### [Recorded information]

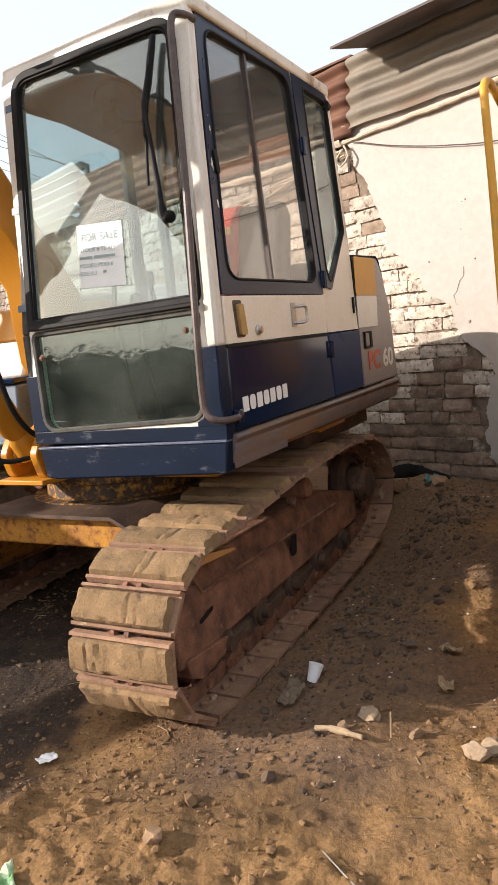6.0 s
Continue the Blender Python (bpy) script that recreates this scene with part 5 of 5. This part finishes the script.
def cable(a, b, sag, r, label):
    pts = [Vector(a).lerp(Vector(b), t) - Vector((0, 0, sag * 4 * t * (1 - t))) for t in [i / 24 for i in range(25)]]
    return tagged(part("cable", tube(B(), pts, r, 6), m_wire), label, "cable", "overhead wires", "thing")


pole = empty("utility_pole", pose(-3.92, 24.0, 0), "grey concrete utility pole with two cross arms and insulators", "pole")
part("shaft", tube(B(), [(0, 0, -0.2), (0, 0, 6.70)], [0.13, 0.075], 10), m_pole, pole)
for z, x0 in ((6.66, -0.68), (6.04, -0.58)):
    arm_ = part("cross_arm", tube(B(), [(x0, 0.0, z - 0.14), (0.06, -0.0, z + 0.02)], 0.022, 6), m_pole, pole)
    for k in range(3):
        p = Vector((x0, 0, z - 0.14)).lerp(Vector((-0.12, 0, z)), k / 2)
        part("insulator", lathe(B(), [(0, 0.015), (0.03, 0.035), (0.06, 0.02), (0.08, 0.045), (0.11, 0.035), (0.13, 0.015)], p, (0, 0, 1), 10), m_pole, arm_)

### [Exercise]
Skip every picture and transcribe the data above exactly.

### [Reply]
6.0 s
Continue the Blender Python (bpy) script that recreates this scene with part 5 of 5. This part finishes the script.
def cable(a, b, sag, r, label):
    pts = [Vector(a).lerp(Vector(b), t) - Vector((0, 0, sag * 4 * t * (1 - t))) for t in [i / 24 for i in range(25)]]
    return tagged(part("cable", tube(B(), pts, r, 6), m_wire), label, "cable", "overhead wires", "thing")


pole = empty("utility_pole", pose(-3.92, 24.0, 0), "grey concrete utility pole with two cross arms and insulators", "pole")
part("shaft", tube(B(), [(0, 0, -0.2), (0, 0, 6.70)], [0.13, 0.075], 10), m_pole, pole)
for z, x0 in ((6.66, -0.68), (6.04, -0.58)):
    arm_ = part("cross_arm", tube(B(), [(x0, 0.0, z - 0.14), (0.06, -0.0, z + 0.02)], 0.022, 6), m_pole, pole)
    for k in range(3):
        p = Vector((x0, 0, z - 0.14)).lerp(Vector((-0.12, 0, z)), k / 2)
        part("insulator", lathe(B(), [(0, 0.015), (0.03, 0.035), (0.06, 0.02), (0.08, 0.045), (0.11, 0.035), (0.13, 0.015)], p, (0, 0, 1), 10), m_pole, arm_)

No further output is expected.